Critics of President Bush often point out that he has asked very little in the way of sacrifice from most Americans during this time of war. Our troops abroad, our Homeland Security officials at home and the families of these brave individuals bear a huge burden while the rest of us are asked to go shopping and are given tax cuts.
But whatever one's view of Mr. Bush's politics, he is in part being responsive to a political environment in which shared sacrifice has gone out of style.
Something I attended recently gave me hope that this could begin to change. On September 26, Opportunity 08 and St. Anselm College held an event in Manchester, N.H. on health care and the federal budget deficit.
As a policy generalist taking in the event, I was struck by the richness of the policy options presented. But even more, in keeping perhaps with the down-to-earth pragmatism and Granite State sensibilities of the people of New Hampshire, I was struck by how many of the panelists as well as audience members talked about what normal American citizens will have to do themselves.
Evocative of John F. Kennedy's 1961 inaugural speech in which he urged Americans to "ask not what your country can do for you, but what you can do for your country," the participants in the event described a number of sacrifices and efforts that regular citizens needed to make.
It should have been no surprise, given the star of the event. Former Sen. Warren Rudman delivered opening remarks and then moderated two panels of experts from Brookings and the New Hampshire Institute of Politics.
The panelists included former Bush administration health official Mark McClellan, Brookings economists Belle Sawhill and Henry Aaron, political experts Tom Donilon and Shep Melnick, Bob Bixby of the Concord Coalition (and Rudman's co-author on a paper on long-term fiscal discipline that is a key part of the opportunity08.org project), as well as St. Anselm scholars Jennifer Donahue and Jennnifer Lucas.
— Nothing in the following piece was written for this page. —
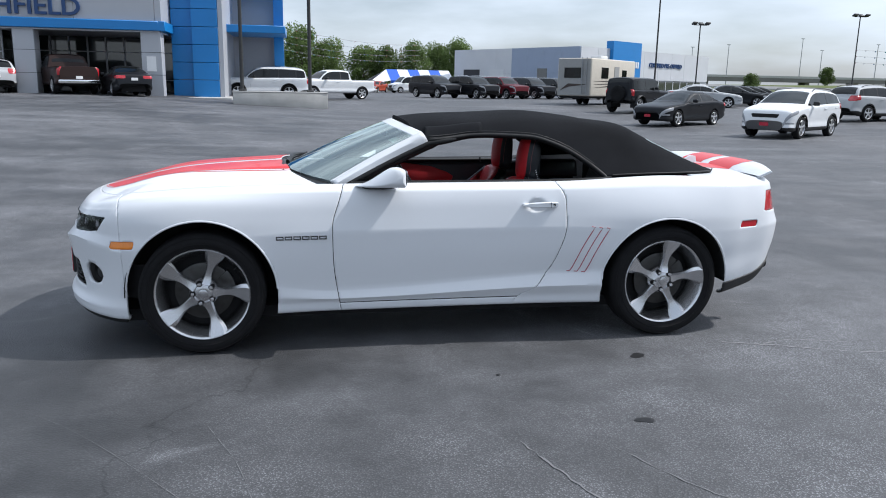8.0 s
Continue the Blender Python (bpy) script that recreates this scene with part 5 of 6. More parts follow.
def seat(yc, outer, aft=0.0):
    """A front seat; outer is the side of its door (1 or -1)."""
    ob = part("front_seat", moved(box(-0.32, 0.08, -0.19, 0.19, 0.28, 0.40, 0.03, 2), pose(0, yc, 0)), BLACK_HIDE, convertible, "red and black leather front seat")
    seam_k = lambda u: 0.93 - 0.40 * smooth(0.0, 0.75, u)
    half_c = pchip((0, 0.165), (0.12, 0.182), (0.4, 0.202), (0.75, 0.198), (1, 0.19))

    def cushion(u, w):
        k, ks = abs(w), seam_k(u)
        x = 0.178 - (0.52 + aft) * u - 0.022 * k ** 3 * (1 - u)
        z = 0.572 - 0.032 * math.sin(math.pi * min(1, u * 1.05)) + 0.034 * smooth(ks - 0.06, min(0.99, ks + 0.2), k) * smooth(0.05, 0.4, u)
        z -= 0.004 * smooth(0.035, 0.0, abs(k - ks)) + 0.004 * smooth(0.02, 0.0, abs(u - 0.56)) * (k < ks)
        z -= 0.05 * max(0.0, (k - 0.88) / 0.12) ** 2 + 0.085 * max(0.0, 1 - u / 0.11) ** 2
        return Vector((x, yc + w * float(half_c(u)), z))

    part("seat_cushion", sheet(46, 48, lambda u, v: cushion(u, 2 * v - 1)), RED_HIDE, ob, "red leather seat cushion", thick=0.02, angle=75)
    rim = [cushion(u, -1.0) for u in np.linspace(1, 0, 26)] + [cushion(0.0, w) for w in np.linspace(-0.95, 0.95, 20)] + [cushion(u, 1.0) for u in np.linspace(0, 1, 26)]
    mid_y = Vector((-0.1, yc, 0))
    rows = []
    for p in rim:
        out = Vector((p.x - mid_y.x, p.y - mid_y.y, 0)).normalized()
        rows.append([p, p + 0.012 * out + Vector((0, 0, -0.012)), p + 0.014 * out + Vector((0, 0, -0.05)), p - 0.01 * out + Vector((0, 0, -0.15))])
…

Among the ideas that were voiced in the course of this discussion were the following. Not all panelists endorsed each and every proposal, but together they provided a rich array of options for policy-makers as well as Americans in general to consider:
- Americans need to eat better and exercise more. Obesity and poor physical conditioning cause major health problems, reduce productivity and drive up health care costs. What's worse, they are becoming more prevalent.
- Americans need to be helped to provide health insurance for themselves. This country will not have a European-style single provider or single payer system in the near future.
That means reform should preserve what already works while helping those who now lack insurance to gain access to the system.
- This approach might involve reducing the tax exemption that most of us get today, through our employers, for health insurance. Such exemptions might be capped, giving the federal government more revenue. That added revenue could be used in turn to help those of limited means to purchase insurance (more a Republican approach) or to fund state programs to cover more uninsured children directly (more a Democratic idea) or some combination of the two.
- Although not directly related to health care, Americans might be encouraged to work longer through modest changes to the social security system. This would help our fiscal picture. And there actually may be indirect health benefits, if in working longer, people also stay active longer.
- States should be encouraged to keep experimenting with new ways of providing insurance coverage to a greater fraction of their populations. Rather than look for the perfect federal solution, we might return to the concept of states as the great laboratories of democracy, see what works and gradually hope good ideas spread around.
As Senator Rudman concluded, there may be the possibility of major progress on health care legislation in 2009. If candidates are armed with ideas like the above, we could be in for a very exciting first 100 days of the new presidency, whoever wins next November.